No plano da mobilidade e da habitação, dois dos maiores problemas da cidade para os quais Bloco e PS têm propostas muito diferentes, foi possível chegar a uma aproximação nalguns pontos que vão trazer - ou já trouxeram - benefícios para a cidade. A introdução do pilar público do programa de renda acessível ou a disponibilização de 25% do edificado novo e reabilitado para habitação a custos acessíveis podem ajudar a fazer a diferença no futuro, mas ainda assim serão insuficientes para conter o aumento dos preços das casas se não houver intervenção do Estado central. Foi possível introduzir desde já mais justiça e transparência no Regulamento Municipal de Habitação e conter o avanço do alojamento local em zonas já muito sobrecarregadas. Mas o caminho continua quase todo por fazer, e muitas vezes contra a vontade do PS, como ficou evidente na sua aliança com o PSD para colocar o ex-vereador Manuel Salgado - responsável pelo processo de gentrificação acelerada da cidade - ao leme da empresa responsável por quase todas as obras municipais na cidade.
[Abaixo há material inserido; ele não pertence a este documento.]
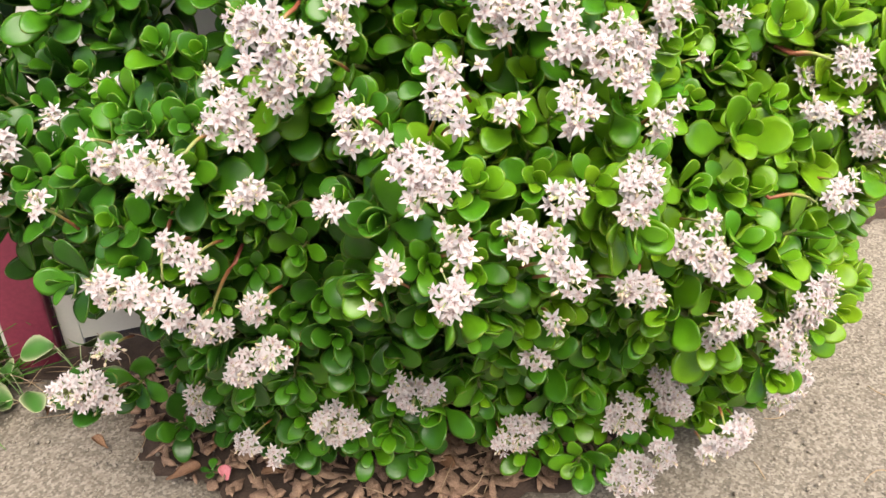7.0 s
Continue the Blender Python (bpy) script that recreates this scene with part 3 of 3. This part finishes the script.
# flower stalks that show: from the red foot to the pale end
STALKS_1 = [(-0.076, 0.310, 0.965, -0.090, 0.278, 0.940), (-0.125, 0.355, 0.987, -0.120, 0.323, 0.977), (-0.032, 0.243, 0.843, -0.051, 0.228, 0.823), (0.043, 0.310, 0.962, 0.064, 0.285, 0.940), (0.305, 0.441, 0.989, 0.247, 0.396, 0.995), (0.256, 0.252, 0.907, 0.323, 0.280, 0.900), (-0.352, 0.319, 1.012, -0.316, 0.314, 1.019), (-0.117, 0.190, 0.737, -0.135, 0.162, 0.729), (0.122, 0.354, 0.971, 0.139, 0.335, 0.971), (-0.124, 0.219, 0.566, -0.176, 0.228, 0.453), (-0.183, 0.202, 0.625, -0.191, 0.173, 0.578), (-0.077, 0.254, 0.416, -0.105, 0.230, 0.433), (0.513, 0.371, 0.749, 0.554, 0.373, 0.742), (0.483, 0.286, 0.609, 0.551, 0.322, 0.585), (0.071, 0.496, 1.120, 0.094, 0.451, 1.108), (0.026, 0.425, 1.070, 0.045, 0.388, 1.055)]
STALKS_2 = [(0.130, 0.515, 1.179, 0.113, 0.506, 1.184), (0.014, 0.537, 1.270, 0.045, 0.520, 1.270), (0.044, 0.531, 1.192, 0.035, 0.511, 1.202), (-0.155, 0.421, 1.123, -0.165, 0.402, 1.129), (-0.044, 0.401, 1.061, -0.029, 0.371, 1.050), (0.248, 0.459, 1.051, 0.278, 0.453, 1.036), (0.396, 0.504, 1.100, 0.428, 0.497, 1.099), (0.310, 0.704, 1.277, 0.336, 0.736, 1.280), (0.504, 0.366, 0.752, 0.545, 0.369, 0.746)]

plant = thing("jade_plant", "large bushy jade plant with glossy green leaves and white star flowers", "shrub")
plant.location = (0.13, 0.66, 0)
ROOT = Matrix.Translation((-0.13, -0.66, 0))
VIEW = Vector((0.12, -0.45, 1.25))
EYES = [Vector((0.02, -0.1, 1.22)), Vector((0.12, -0.55, 1.2)), Vector((0.32, -0.2, 1.5))]


def clear_of_flowers(p, reach):
    """Draws a shoot back behind the flower heads that stand before it, as seen from the open side."""
    for eye in EYES * 2:
        d = (p - eye)
        far = d.length
        d.normalize()
        rel = HEAD_POINTS[:, :3] - np.array(eye)
        along = rel @ np.array(d)
        off = np.linalg.norm(rel - along[:, None] * np.array(d), axis=1)
        near = (off < HEAD_POINTS[:, 3] * 0.7 + reach) & (along > far - 0.12)
        if near.any():
            want = along[near & (along < far + 0.14)].max(initial=0.0) + 0.042
            if want > far:
                p = p + d * (want - far)
    return p


def in_gap(p):
    """The opening between the low side lobe and the crown, through which the fence shows."""
    return p.x < -0.16 and 0.872 - 0.40 * (p.y - 0.38) < p.z < 0.97 - 0.31 * (p.y - 0.38)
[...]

Quanto à mobilidade, o resultado do acordo político está bem à vista no reforço de meios e pessoal na Carris. Mas também aqui há muito por fazer. O PS continua obstinado em gastar centenas de milhões de euros numa linha circular do metropolitano que não resolve nenhum problema e adia a resolução do défice de mobilidade na zona ocidental da cidade. Uma aposta a sério nos transportes públicos deve ser acompanhada de mais limitações ao tráfego automóvel, como provam exemplos de outras cidades europeias. A poluição provocada pelo alargamento do aeroporto ou o terminal de cruzeiros junto à baixa da cidade contrasta com as promessas do presidente da nova “Capital Verde Europeia”. Em tempo de emergência climática, Lisboa não pode depender de anúncios vazios e precisa de mais ações concretas para mudar a vida na cidade.